North’s Remainer leaders warn against any DUP veto on backstop

Heads of Remainer parties tell Barnier and Verhofstadt of need to mitigate Brexit effects

The European Union’s chief Brexit negotiator, Michel Barnier, meets Sinn Féin deputy leader Michelle O’Neill,  SDLP leader Colum Eastwood and Steven Agnew, leader of the Green Party, in Brussels. Photograph: Francois Walschaerts/Reuters

The European Union’s chief Brexit negotiator, Michel Barnier, meets Sinn Féin deputy leader Michelle O’Neill, SDLP leader Colum Eastwood and Steven Agnew, leader of the Green Party, in Brussels. Photograph: Francois Walschaerts/Reuters

 

Leaders of the North’s four Remainer parties were in Brussels on Friday to insist on the importance of defending the backstop and on the vital need for mitigating the effects of Brexit on Northern Ireland

Michelle O’Neill (Sinn Féin), Colum Eastwood (SDLP), Stephen Farry (Alliance), and Stephen Agnew (Greens), emphasised that they represent the majority in the North who opposed Brexit.

The group met EU chief negotiator Michel Barnier and the European Parliament’s Brexit lead, Guy Verhofstadt.

They warned against any suggestion the DUP should be given a veto on a backstop deal (ensuring no hard border on the island of Ireland even without a formal Brexit deal). Ms O’Neill said “a decision to hand back a veto to the regional assembly and DUP was a particular concern”.

EU sources have emphasised in recent days they do not see any “consent” clause, giving a veto to the currently-suspended Northern Assembly, as appropriate to the Withdrawal Agreement which is currently being negotiated.

They say the treaty is between sovereign governments and can not be made subject to others’ approval.

All four said they were reassured by the strong support for the Irish position articulated by both men.
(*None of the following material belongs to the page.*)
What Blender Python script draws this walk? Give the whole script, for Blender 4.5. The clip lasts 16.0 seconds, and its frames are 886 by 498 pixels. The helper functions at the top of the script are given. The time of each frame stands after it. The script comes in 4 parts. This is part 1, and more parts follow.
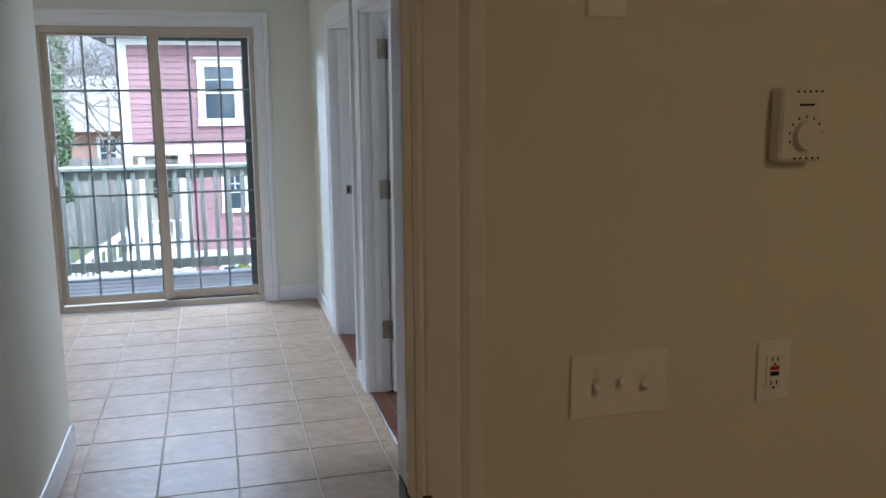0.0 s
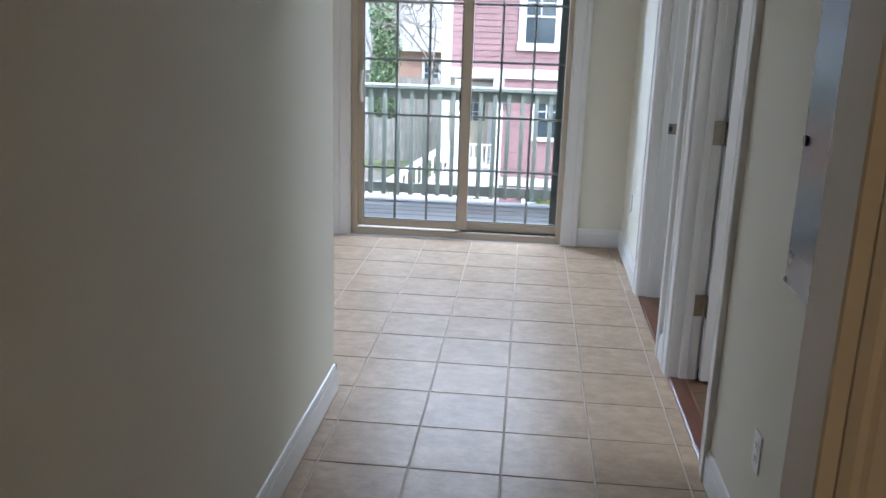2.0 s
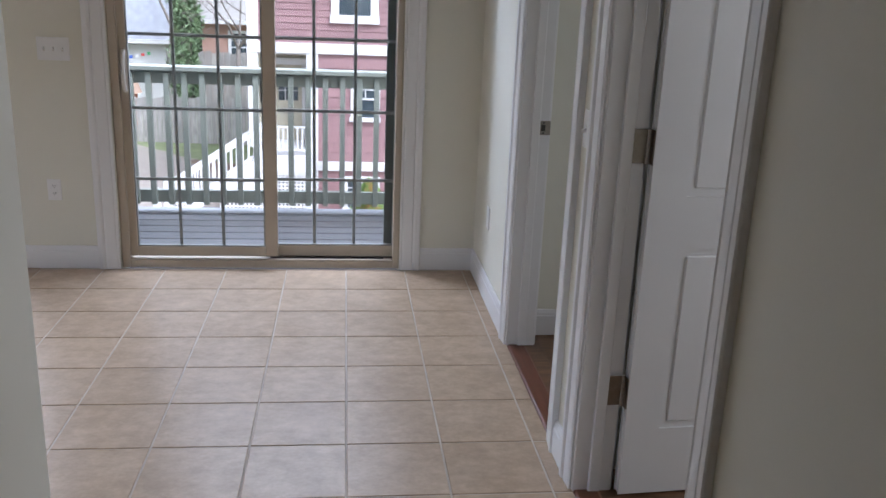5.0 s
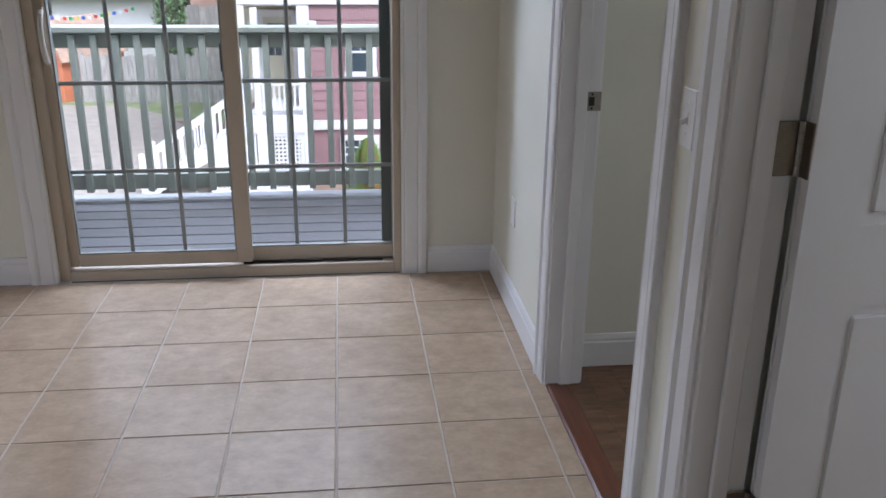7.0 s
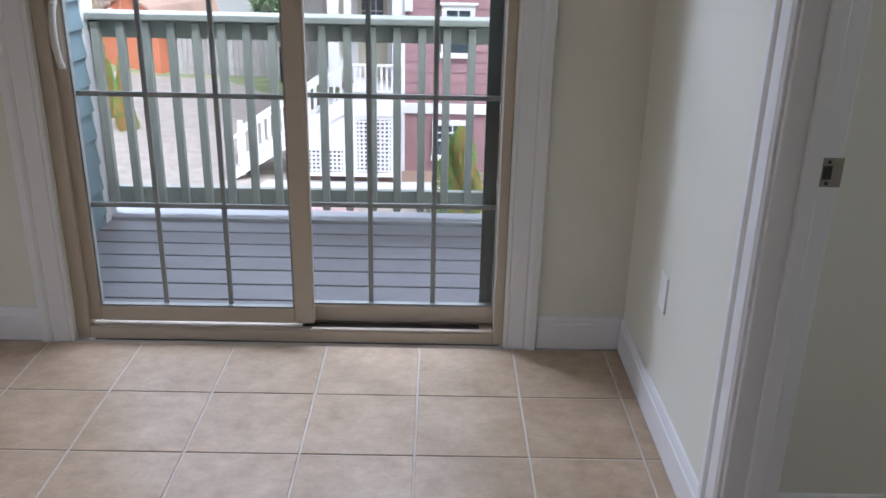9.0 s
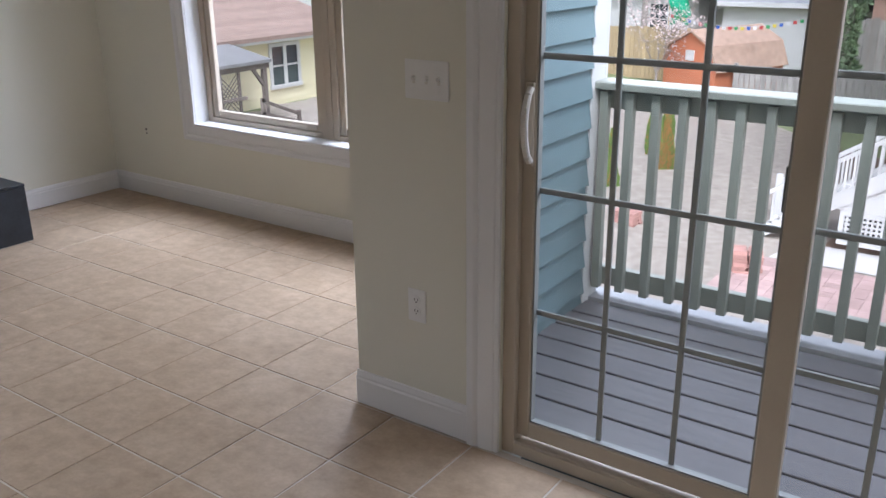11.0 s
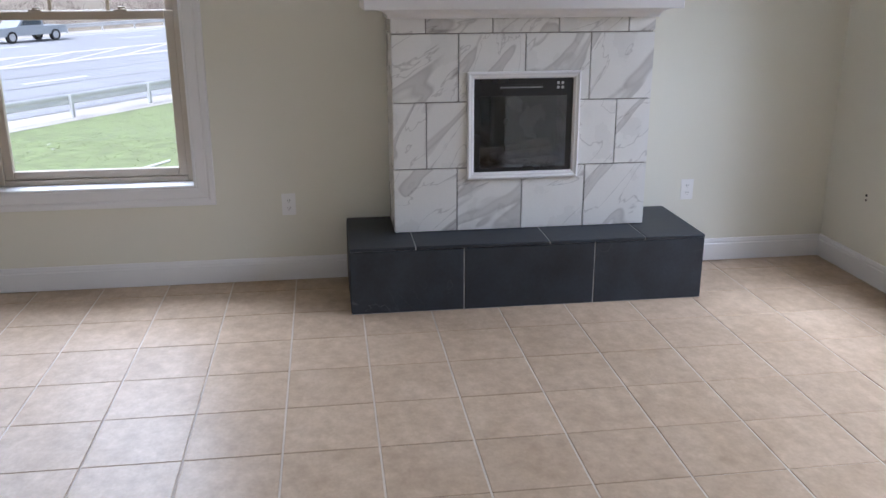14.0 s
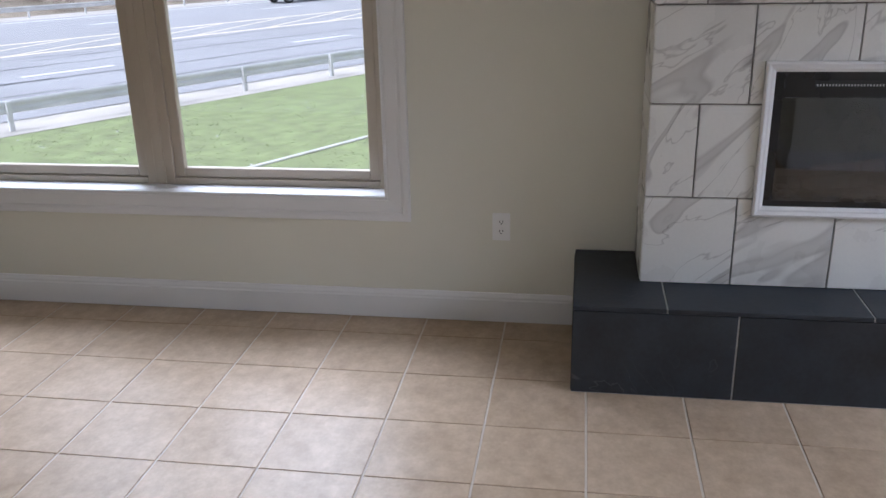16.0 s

Ms O’Neill welcomed Mr Barnier’s insistence that October summit in a fortnight would be “decisive”.

Mr Eastwood and Mr Farry insisted the backstop is not a threat to the constitutional position of the North but a pragmatic attempt to “protect citizens and businesses on the island”. Mr Farry supported Mr Barnier’s attempts to “dedramatise” the language surrounding the backstop.
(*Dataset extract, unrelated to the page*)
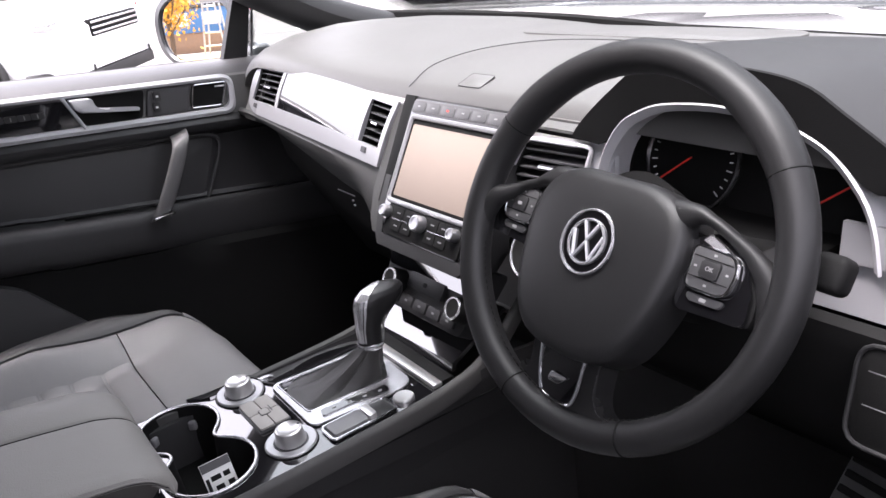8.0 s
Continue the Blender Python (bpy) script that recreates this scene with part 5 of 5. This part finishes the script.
column = thing("steering_column", (0.394, 0.1, 0.98), "black steering column shroud with stalks", "steering column")
part("shroud", tube([WHEEL_POSE @ Vector((0, -0.005, -0.035)), WHEEL_POSE @ Vector((0, -0.005, -0.08)), WHEEL_POSE @ Vector((0, -0.005, -0.20))], 0.06, seg=20, flat=(0.055, 0.05)), DEEP, column)
st = part("stalk", tube([WHEEL_POSE @ Vector((0.05, 0.02, -0.06)), WHEEL_POSE @ Vector((0.11, 0.025, -0.058)), WHEEL_POSE @ Vector((0.158, 0.026, -0.056))], 0.011, seg=12, flat=(0.009, 0.013)), DEEP, column, "black control stalk")
part("stalk_end", rbox((0, 0, 0), (0.028, 0.030, 0.024), 0.007, 3, m=WHEEL_POSE @ Matrix.Translation((0.168, 0.026, -0.056))), DEEP, st)
for k in range(3):
    part("marking", rbox((0.132 + 0.009 * k, 0.026, -0.0445), (0.004, 0.005, 0.0006), 0.0002, m=WHEEL_POSE), GREY_KEY, st, smooth=False)
part("stalk", tube([WHEEL_POSE @ Vector((-0.05, 0.0, -0.06)), WHEEL_POSE @ Vector((-0.11, 0.004, -0.058)), WHEEL_POSE @ Vector((-0.155, 0.006, -0.056))], 0.011, seg=12, flat=(0.009, 0.013)), PLASTIC, column, "black control stalk")

# pedal
pedal = thing("foot_pedal", (0.47, 0.45, 0.42), "steel foot pedal with black rubber strips", "pedal")
PM = pose(0.43, 0.46, 0.50, 50, 0, -8)
part("pedal_plate", rbox((0, 0, 0), (0.13, 0.12, 0.008), 0.003, m=PM), ALU, pedal)
for k in range(5):
    part("rubber_strip", rbox((0, -0.046 + 0.023 * k, 0.006), (0.12, 0.011, 0.006), 0.002, m=PM), RUBBER, pedal)
part("pedal_arm", tube([PM @ Vector((0, 0.03, 0)), Vector((0.43, 0.56, 0.62)), Vector((0.43, 0.55, 0.75))], 0.012), DEEP, pedal)

# ---- driver's door ----
door_2 = thing("door_2", (0.78, -0.2, 0.40), "black driver's door with lowered window", "car door", kind="structure")
DTOP = [(0.735, 0.93), (0.75, 0.99), (0.765, 1.02), (0.778, 1.038), (0.788, 1.0530), (0.797, 1.0650), (0.807, 1.0770), (0.816, 1.0860), (0.8205, 1.0895), (0.826, 1.0916), (0.834, 1.0925), (0.845, 1.0918), (0.8495, 1.0890), (0.8510, 1.080), (0.8510, 1.07)]
DLOW = [(0.735, 0.93), (0.72, 0.90), (0.745, 0.86), (0.745, 0.83), (0.69, 0.82), (0.67, 0.80), (0.68, 0.75), (0.715, 0.73), (0.715, 0.42)]
for nm, prof, mat, lab in (("door_top", DTOP, SILL, "grained charcoal top of the door"), ("door_panel", DLOW, PLASTIC, "black door panel")):
    rows = [[(x, y, z) for x, z in prof] for y in np.linspace(-0.60, 0.66, 16)]
    bm, _ = grid(rows)
    part(nm, thicken(bm, 0.006), mat, door_2, lab)
part("seal_lip", tube([(0.8590, -0.58, 1.0855), (0.8590, 0.64, 1.0855)], 0.0007, seg=5), PLASTIC, door_2)
part("window_seal", rbox((0.8605, 0.03, 1.0745), (0.0170, 1.24, 0.022), 0.003), DEEP, door_2, "black rubber window seal")
part("belt_strip", rbox((0.8795, 0.03, 1.076), (0.020, 1.24, 0.020), 0.007, 4), SATIN, door_2, "bright chrome strip under the window")
part("door_skin", rbox((0.905, 0.03, 0.715), (0.03, 1.24, 0.70), 0.012, 3), PAINT, door_2, "dark painted outer door skin")


# ---- outside ----
mirror = thing("wing_mirror", (-1.0, 0.25, 1.05), "dark wing mirror with clear glass", "wing mirror")
MN = Vector((0.47, -0.88, 0.062)).normalized()
mm = Matrix.Translation((-1.045, 0.20, 1.125)) @ MN.to_track_quat("Z", "Y").to_matrix().to_4x4()
oval = [(0.105 * abs(math.cos(a)) ** 0.75 * (1 if math.cos(a) > 0 else -1), 0.075 * abs(math.sin(a)) ** 0.8 * (1 if math.sin(a) > 0 else -1)) for a in np.linspace(0, 2 * math.pi, 41)[:-1]]
rows = [[mm @ Vector((x * s, y * s, h)) for x, y in oval] for s, h in ((1.0, 0.0), (1.04, 0.006), (1.16, 0.004), (1.22, -0.012), (1.16, -0.05), (0.85, -0.10), (0.4, -0.125), (0.02, -0.13))]
bm, vs = grid(rows, close_v=True)
bm.faces.new(vs[-1])
part("mirror_housing", bm, PAINT, mirror)
part("mirror_glass", prism(oval, 0.002, mm @ Matrix.Translation((0, 0, -0.004))), MIRROR, mirror, "clear mirror glass")
part("mirror_foot", rbox((-0.92, 0.27, 1.06), (0.12, 0.05, 0.05), 0.015, 3), PAINT, mirror)


def road_wheel(root, x, y, r, side):
    m = Matrix.Translation((x, y, r)) @ Matrix.Rotation(radians(90), 4, "X")
    w = 0.12
    tyre = part("tyre", lathe(((r * 0.66, -w), (r * 0.93, -w), (r, -w * 0.8), (r, w * 0.8), (r * 0.93, w), (r * 0.66, w), (r * 0.64, w * 0.7)), m, 40), TYRE, root, "black tyre")
    d = 1 if side < 0 else -1
    bm = lathe(((r * 0.66, 0), (r * 0.66, d * w * 0.9), (r * 0.61, d * w * 0.92), (r * 0.60, d * w * 0.3), (0.01, d * w * 0.3)), m, 40)
    rim_ = part("rim", bm, ALU, tyre, "silver alloy rim")
    for k in range(10):
        a = 2 * math.pi * k / 10
        bm = tube([m @ Vector((0.05 * math.cos(a), 0.05 * math.sin(a), d * w * 0.75)), m @ Vector((r * 0.62 * math.cos(a + 0.08), r * 0.62 * math.sin(a + 0.08), d * w * 0.8))], 0.026, seg=6)
        part("rim_spoke", bm, BRIGHT, rim_)


def parked_car(paint, label, place):
    """An SUV, its front along +x, built on z = 0."""
    root = thing("parked_car", (0, 0, 0), label, "car", "parked cars")
    L = [(-2.3, 0.62, 0.80, 0.84), (-2.25, 0.40, 1.02, 0.90), (-1.9, 0.32, 1.08, 0.945), (-1.0, 0.28, 1.06, 0.955), (0.0, 0.27, 1.04, 0.96), (0.9, 0.28, 1.02, 0.955), (1.5, 0.30, 0.99, 0.945), (2.08, 0.32, 0.92, 0.925), (2.40, 0.30, 0.82, 0.84), (2.52, 0.34, 0.72, 0.66)]
    rows = []
    for x, z0, z1, w in L:
        rows.append([(x, w * 0.93 * s, z0) for s in (-1, 1)][:1] + [(x, -w, z0 + 0.12), (x, -w * 1.0, (z0 + z1) / 2 + 0.03), (x, -w * 0.985, z1 - 0.07), (x, -w * 0.90, z1), (x, -w * 0.45, z1 + 0.03), (x, 0, z1 + 0.04), (x, w * 0.45, z1 + 0.03), (x, w * 0.90, z1), (x, w * 0.985, z1 - 0.07), (x, w, (z0 + z1) / 2 + 0.03), (x, w, z0 + 0.12), (x, w * 0.93, z0)])
    bm, vs = grid(rows, close_v=True)
    caps(bm, vs)
    body = part("body", bm, paint, root)
    rows = []
    for x, z, w in ((-2.2, 1.06, 0.80), (-2.0, 1.45, 0.68), (-1.6, 1.66, 0.62), (-0.6, 1.72, 0.62), (0.1, 1.66, 0.62), (0.5, 1.48, 0.66), (1.15, 1.04, 0.80)):
        rows.append([(x, -0.86, 1.02), (x, -w - 0.02, z - 0.05), (x, -w * 0.9, z), (x, 0, z + 0.03), (x, w * 0.9, z), (x, w + 0.02, z - 0.05), (x, 0.86, 1.02)])
    bm, vs = grid(rows)
    part("roof", bm, paint, root)
    for s in (-1, 1):
        for x0, x1, x2, x3 in ((-0.42, 0.42, 0.9, -0.42), (-1.35, -0.50, -0.50, -1.35)):
            pts = [(x0, 1.60), (x1 - 0.02, 1.56 if x1 > 0 else 1.60), (x2, 1.08), (x3, 1.08)]
            q = [Vector((x, s * (0.885 - 0.225 * (z - 1.02) / 0.62), z)) for x, z in pts]
            bm = bmesh.new()
            bm.faces.new([bm.verts.new(v) for v in q])
            part("side_window", thicken(bm, 0.01), TINT, root, "dark side window")
        for wx in (-1.42, 1.42):
            arch = [(wx + 0.42 * math.cos(a), s * 0.962, 0.36 + 0.42 * math.sin(a)) for a in np.linspace(-0.2, math.pi + 0.2, 20)]
            part("wheel_arch", tube(arch, 0.035, seg=8), RUBBER, root, "black wheel arch")
            bm = lathe(((0.40, -0.02), (0.40, 0.02), (0.01, 0.02)), Matrix.Translation((wx, s * 0.955, 0.36)) @ Matrix.Rotation(radians(90), 4, "X"), 32)
            part("arch_shadow", bm, DEEP, root)
            road_wheel(root, wx, s * 0.90, 0.355, s)
        part("headlight", rbox((2.26, s * 0.72, 0.80), (0.24, 0.34, 0.12), 0.04, 3, m=None), CHROME, root, "clear headlight")
        part("fog_panel", rbox((0, 0, 0), (0.14, 0.62, 0.09), 0.02, 2, m=pose(2.26, s * 0.74, 0.345, 0, 0, s * 50)), RUBBER, root)
    for k in range(3):
        part("grille_bar", rbox((2.525, 0, 0.655 + 0.05 * k), (0.06, 0.95, 0.022), 0.006), CHROME, root, "chrome grille bar")
    part("grille", rbox((2.505, 0, 0.705), (0.07, 0.98, 0.16), 0.02), DEEP, root, "black grille")
    part("lower_grille", rbox((2.45, 0, 0.27), (0.16, 1.30, 0.12), 0.02), RUBBER, root, "black lower intake")
    part("windscreen", rbox((0.86, 0, 1.28), (0.012, 1.24, 0.66), 0.004, m=Matrix.Translation((0.86, 0, 1.28)) @ Matrix.Rotation(radians(-56), 4, "Y") @ Matrix.Translation((-0.86, 0, -1.275))), TINT, root, "dark windscreen")
    root.matrix_basis = place
    return root


G0 = GROUND
white = parked_car(WHITE_PAINT, "white parked estate car on the asphalt", pose(-9.70, -0.12, G0, 0, 0, 48))
parked_car(RED_PAINT, "red parked car on the asphalt", pose(-14.6, 7.4, G0, 0, 0, 30))
copy_thing(white, pose(-13.2, 11.2, G0, 0, 0, 28))
copy_thing(white, pose(-4.4, 13.2, G0, 0, 0, 20))
for k, (x, y) in enumerate(((-4.6, 7.6), (-7.2, 6.2), (-9.8, 4.9), (-2.0, 9.0))):
    line = part("bay_line", rbox((x, y, G0 + 0.004), (0.1, 4.2, 0.006), 0.001, m=Matrix.Translation((x, y, 0)) @ Matrix.Rotation(radians(-62), 4, "Z") @ Matrix.Translation((-x, -y, 0))), MARK)
    tagged(line, "worn white parking bay line on asphalt", "road marking", "bay lines")

# what the mirror shows: a yard with a blue building, scaffold and autumn tree
BLUE = material("blue_cladding", (0.07, 0.2, 0.42), 0.6, var=0.1)
BRICK = material("brown_render", (0.35, 0.22, 0.14), 0.8, var=0.15)
LEAF = material("autumn_leaf", (0.62, 0.36, 0.05), 0.7, var=0.35, var_scale=3)
BARK = material("bark", (0.12, 0.09, 0.07), 0.9, var=0.2, bump=0.8, bump_scale=40)
VERGE = material("leaf_strewn_verge", (0.4, 0.28, 0.12), 0.95, var=0.4, var_scale=2, bump=0.6, bump_scale=30)
shed = thing("workshop", (-14, -56, G0), "low blue clad workshop with pale windows", "building")
part("wall", rbox((-14, -56, G0 + 1.4), (16, 6, 2.8), 0.03), BRICK, shed)
part("cladding", rbox((-14, -52.95, G0 + 2.0), (16.1, 0.12, 1.5), 0.02), BLUE, shed, "blue wall cladding")
part("roof", rbox((-14, -56, G0 + 2.9), (16.6, 6.6, 0.25), 0.05), PAINT, shed)
for k in range(7):
    w = part("window", rbox((-20.4 + 2.1 * k, -52.86, G0 + 2.1), (1.2, 0.08, 0.8), 0.02), PAPER, shed, "pale window")
scaf = thing("scaffold_tower", (-11.4, -42, G0), "grey tubular scaffold tower", "scaffold")
for x in (-11.9, -10.8):
    for y in (-42.5, -41.5):
        part("standard", tube([(x, y, G0), (x + (0.25 if x < -11.2 else -0.25), y, G0 + 2.6)], 0.05), ALU, scaf)
for k in range(4):
    part("ledger", tube([(-11.85 + 0.06 * k, -41.5, G0 + 0.5 + 0.65 * k), (-10.85 - 0.06 * k, -41.5, G0 + 0.5 + 0.65 * k)], 0.045), ALU, scaf)
verge = part("verge", rbox((-12, -40, G0 + 0.02), (24, 14, 0.05), 0.02), VERGE)
tagged(verge, "strip of ground strewn with orange autumn leaves", "verge", kind="structure")
TX, TY = -12.6, -38.5
tree = thing("tree", (TX, TY, G0), "autumn tree with yellow leaves", "tree")
rng = random.Random(4)
bm = tube([(TX, TY, G0), (TX + 0.05, TY, 1.0), (TX - 0.02, TY + 0.05, 2.2)], 0.12, seg=10)
for k in range(7):
    a = 2 * math.pi * k / 7
    tube([(TX, TY, 1.2 + 0.15 * k), (TX + 0.6 * math.cos(a), TY + 0.6 * math.sin(a), 2.0 + 0.2 * k), (TX + 1.1 * math.cos(a), TY + 1.1 * math.sin(a), 2.6 + 0.25 * k)], 0.045, seg=6, bm=bm)
part("trunk", bm, BARK, tree)
bm = bmesh.new()
for k in range(1800):
    u, v, w = rng.gauss(0, 0.65), rng.gauss(0, 0.65), rng.gauss(0, 0.75)
    c = Vector((TX + u, TY + v, 2.9 + w))
    e = Euler((rng.uniform(0, 6), rng.uniform(0, 6), rng.uniform(0, 6))).to_matrix()
    s = rng.uniform(0.06, 0.13)
    bm.faces.new([bm.verts.new(c + e @ Vector(q)) for q in ((-s, 0, 0), (0, -s * 0.6, 0.01), (s, 0, 0), (0, s * 0.6, 0.01))])
part("crown", bm, LEAF, tree, "yellow leaves", smooth=False)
Mr Eastwood said the DUP should understand the constitutional guarantees on the status of the North that were and remained part of the Belfast Agreement.

He warned the “hybrid Chequers” proposals expected from London in the coming days - a form of customs union membership for the whole of the UK - “won’t meet the standard of avoiding a hard border in Ireland” and predicted they would be rejected by the EU.

Three of the parties, Sinn Féin demurring, said they support the idea of a second “people’s referendum” in the whole of the UK . Mr Eastwood said that “If there’s an opportunity to stop it [Brexit] we should take it.”

The leader of the DUP, Arlene Foster, and the UUP’s MEP Jim Nicholson will be in Brussels on Tuesday to defend the Brexit case to Mr Barnier.

Earlier this week Ms Foster warned the party’s “red line” that there could be no Brexit deal that would divide Northern Ireland from the rest of the United Kingdom was “blood red”.